Output the material below unchanged, apart from leaving out the pictures.
* Begin *
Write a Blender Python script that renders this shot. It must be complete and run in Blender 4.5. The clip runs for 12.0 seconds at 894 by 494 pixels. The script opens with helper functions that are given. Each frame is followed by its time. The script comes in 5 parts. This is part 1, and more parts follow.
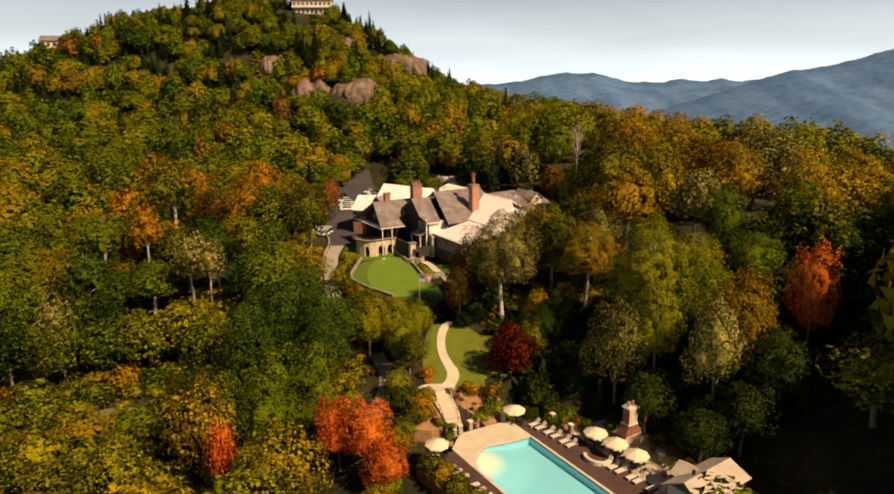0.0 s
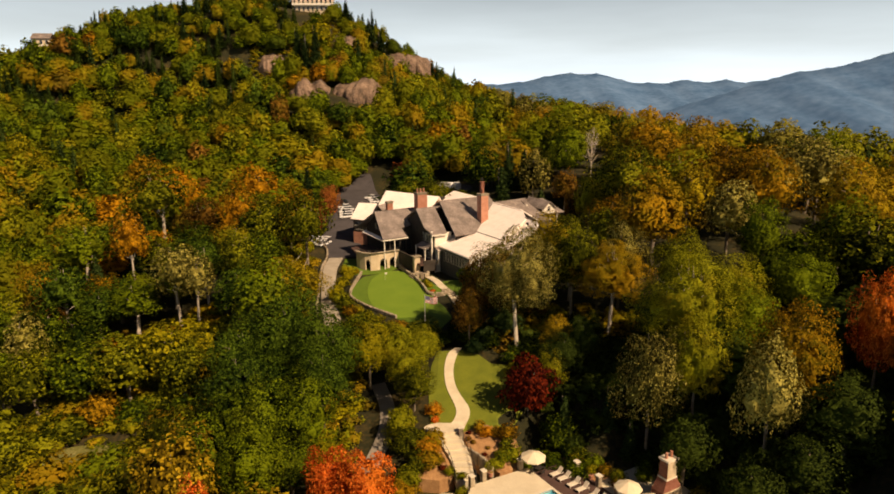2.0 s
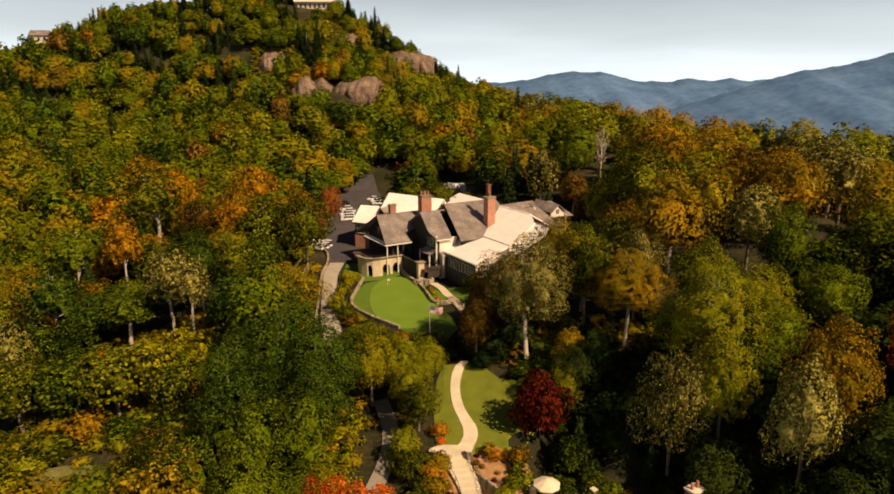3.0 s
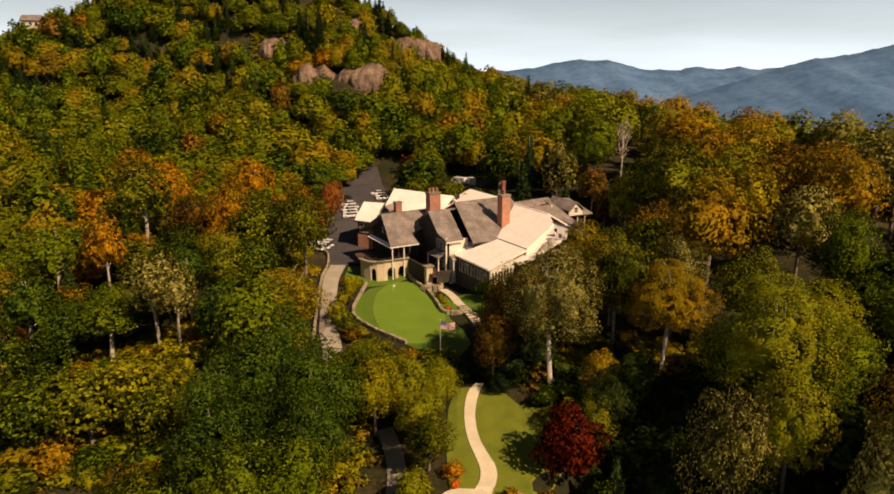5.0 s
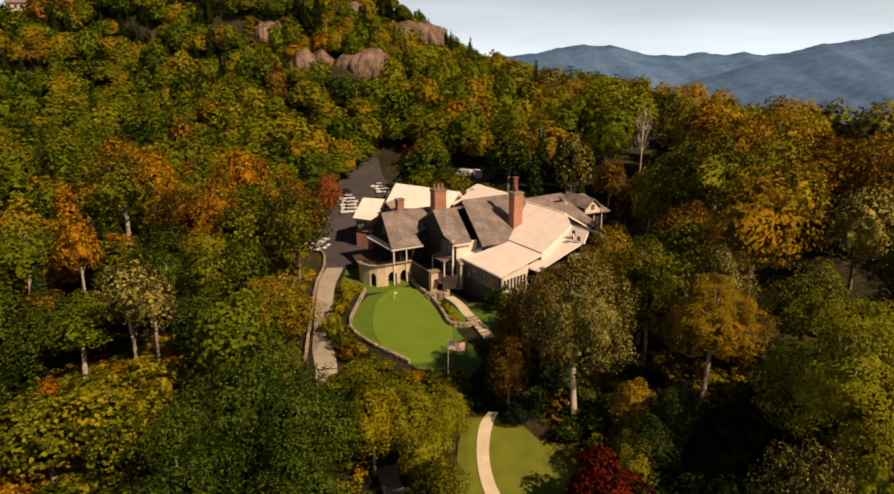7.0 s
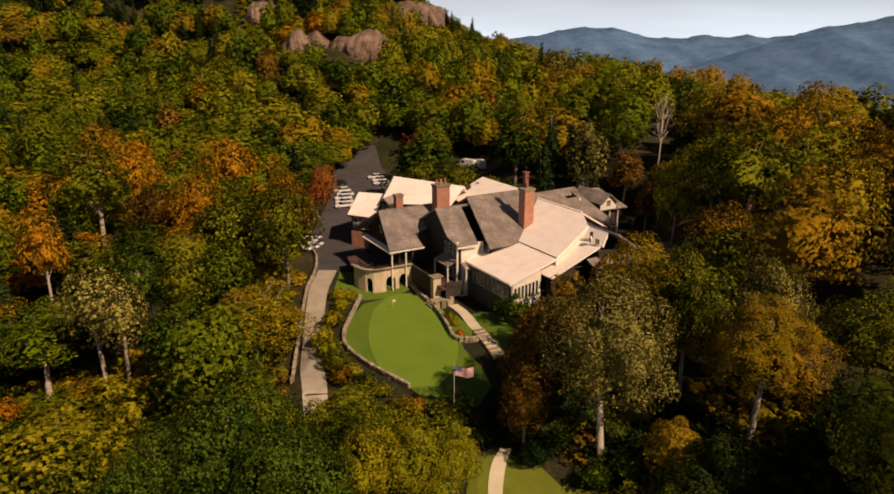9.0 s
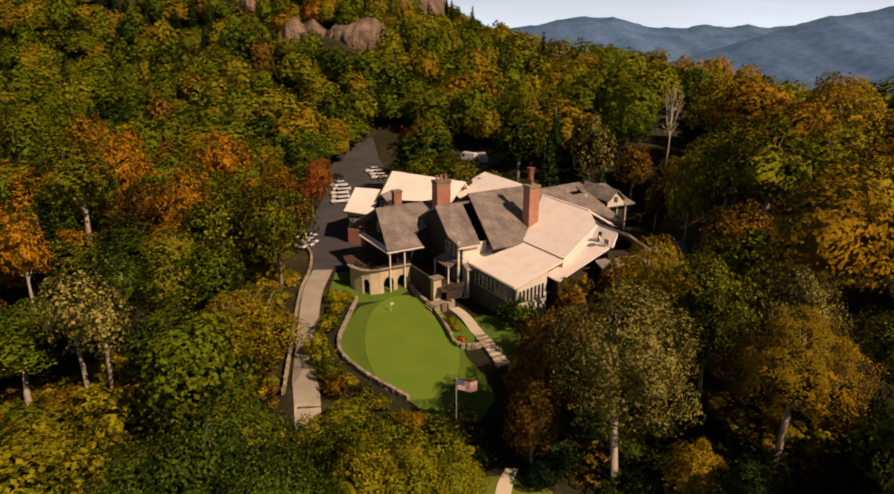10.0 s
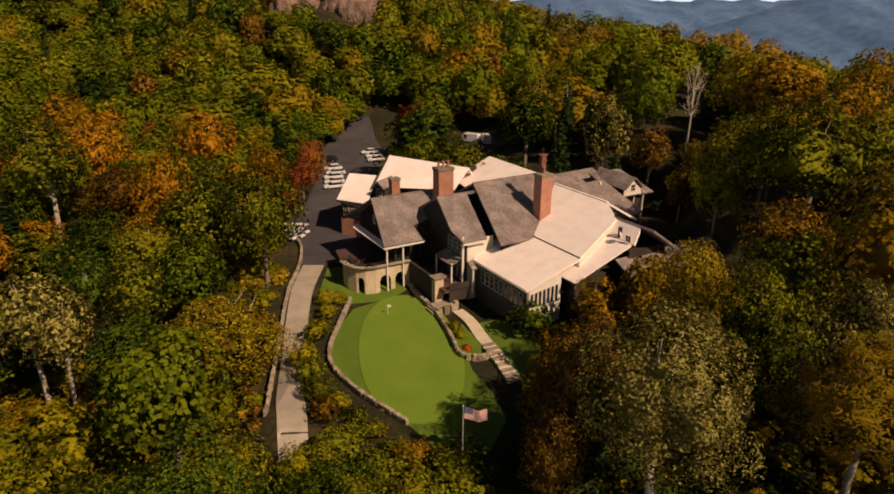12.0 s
* End *
| OUTPUT FOR THIS TASK |
Write a Blender Python script that renders this shot. It must be complete and run in Blender 4.5. The clip runs for 12.0 seconds at 894 by 494 pixels. The script opens with helper functions that are given. Each frame is followed by its time. The script comes in 5 parts. This is part 1, and more parts follow.
0.0 s
2.0 s
3.0 s
5.0 s
7.0 s
9.0 s
10.0 s
12.0 s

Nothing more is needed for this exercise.